Fast Edits That Fix Flow In Minutes
You can improve flow without rewriting the whole paper. Run these quick edits in one pass.
- Write a margin label for each paragraph. Use short labels like “reason,” “proof,” “counterclaim,” “rebuttal,” or “wrap-up.”
- Check paragraph openings. Add one transition at each opening that matches the margin label.
- Check every citation. Add a lead-in before it and one interpretation line after it.
- Cut stacked transitions. If a sentence uses two or three connectors, it often needs a bridge sentence instead.
- Read out loud.

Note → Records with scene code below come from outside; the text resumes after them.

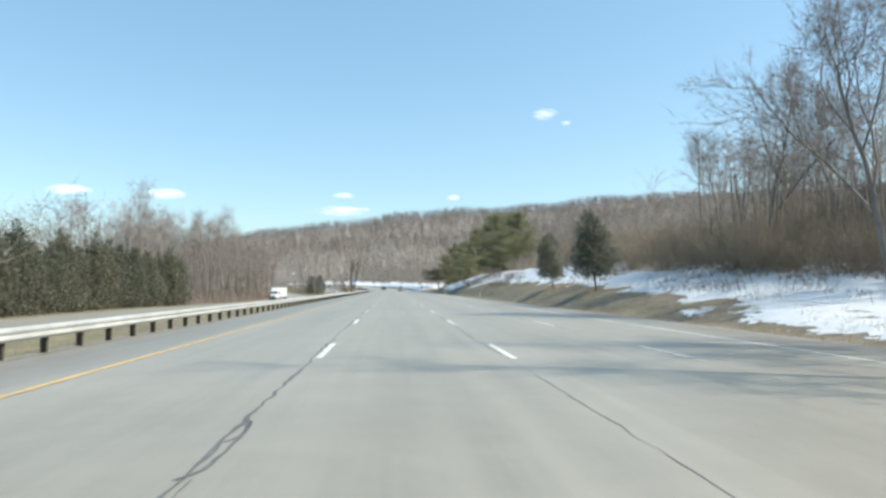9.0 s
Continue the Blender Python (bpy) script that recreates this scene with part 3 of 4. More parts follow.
def cedar(name, label, seed, H, R, low=0.12, n=150, blades=34, leaf=CEDAR, stem=0.02, cone=0.8, length=0.55):
    """A dense upright evergreen with a broken outline."""
    rng = np.random.RandomState(seed)
    root = tagged(new(name), label, "tree")
    body, fine = Stems(), Stems()
    tr, _ = bent((0, 0, -0.4), (rng.normal(0, 0.03), rng.normal(0, 0.03), 1), H * 0.95, 6, rng, 0.02, 0.04)
    r0 = H * stem * 0.6
    body.limb(tr, np.append(np.linspace(1.1, 0.3, 6) * r0, 0.05 * r0), 6)
    lobes = rng.uniform(0.7, 1.2, 12)
    for k in range(n):
        t = low + (1 - low) * rng.beta(1.1, 1.5)
        x = (t - low) / (1 - low)
        az = rng.uniform(0, 6.283)
        wid = R * ((1 - x) ** cone) * (0.5 + 0.5 * min(1, x / 0.18)) * lobes[int((az / 6.283 * 4 + x * 3) * 4) % 12]
        rr = wid * math.sqrt(rng.uniform(0.2, 1.05))
        p, _ = at_line(tr, min(1, t))
        c = p + (math.cos(az) * rr, math.sin(az) * rr, rng.uniform(0.0, 0.1) * rr)
        if rr > 0.5 and k % 3 == 0:
            body.limb(np.array([p - (0, 0, 0.25 * rr), c]), [r0 * 0.2, r0 * 0.06], 3)
        tuft(fine, rng, c, blades, 0.22 + 0.13 * wid, length, length * 0.13, 1.0, 0.5)
    part("trunk", body.mesh("trunk", BARK_BROWN, True), None, root)
    part("crown", fine.mesh("crown", leaf), None, root, "")
    return root


def rest(s, u, turn=0.0, size=1.0, tall=1.0):
    """A pose on the ground beside the road."""
    x, y = spot(s, u)
    return Matrix.LocRotScale((float(x), float(y), float(land_z(s, u)) - 0.05), Euler((0, 0, turn)), (size, size, size * tall))


def plant(kinds, group, places, rng, lo=0.85, hi=1.15):
    """Stand copies of the kinds at the places; the first use of a kind moves the original."""
    for k, (s, u) in enumerate(places):
        src = kinds[rng.randint(len(kinds))]
        m = rest(s, u, rng.uniform(0, 6.28), rng.uniform(lo, hi), rng.uniform(0.92, 1.1))
        if "placed" not in src:
            src["placed"] = 1
            src.matrix_basis = m
            ob = src
        else:
            ob = copy_thing(src, Matrix.Identity(4))
            ob.matrix_basis = m
        ob["group"] = group


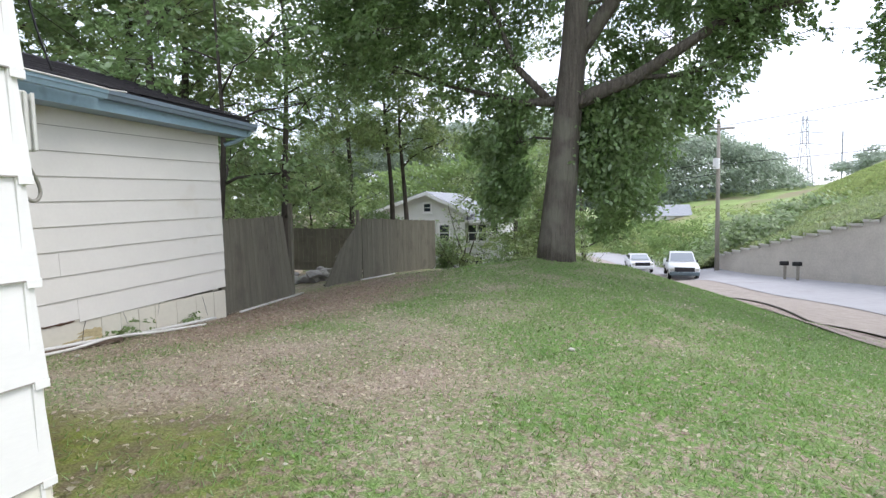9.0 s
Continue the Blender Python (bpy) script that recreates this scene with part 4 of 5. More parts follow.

Stumbles usually point to a missing link or a sentence order problem.
For another quick reference on linking ideas between sentences and paragraphs, Harvard College Writing Center’s Transitions page is a solid companion.
| Paragraph Move | Transition Pattern | Starter You Can Adapt |
|---|---|---|
| New Reason | Addition | Another reason is that… |
| Proof After A Claim | Shift To Evidence | To show this, … |
| Interpret A Quote | Meaning Link | This shows that… |
| Counterclaim | Fair Acknowledgment | Granted, some people say… |
| Rebuttal | Return To Thesis | Even so, this backs the thesis because… |
| Comparison | Side-By-Side | By comparison, … |
| Cause Link | Reason | Because … , the result is … |
| Paragraph Wrap-Up | So-What Line | For this reason, this point matters because… |
| Essay Wrap-Up | Final Return | To close, the evidence backs the thesis that… |
Build A Closing That Feels Earned
A strong ending returns to the thesis in fresh words and shows how your reasons add up. Keep it short and grounded in what you proved.
Start with one final return line (“To close, …”). Then restate each reason in one sentence, without new sources. End with the practical takeaway your reader should carry from the argument.
When you use argumentative essay transition words with intent, your reader spends less energy decoding and more energy weighing your ideas. That’s the point of argument writing.
Do a final scan: your topic sentences should outline the argument even without citations.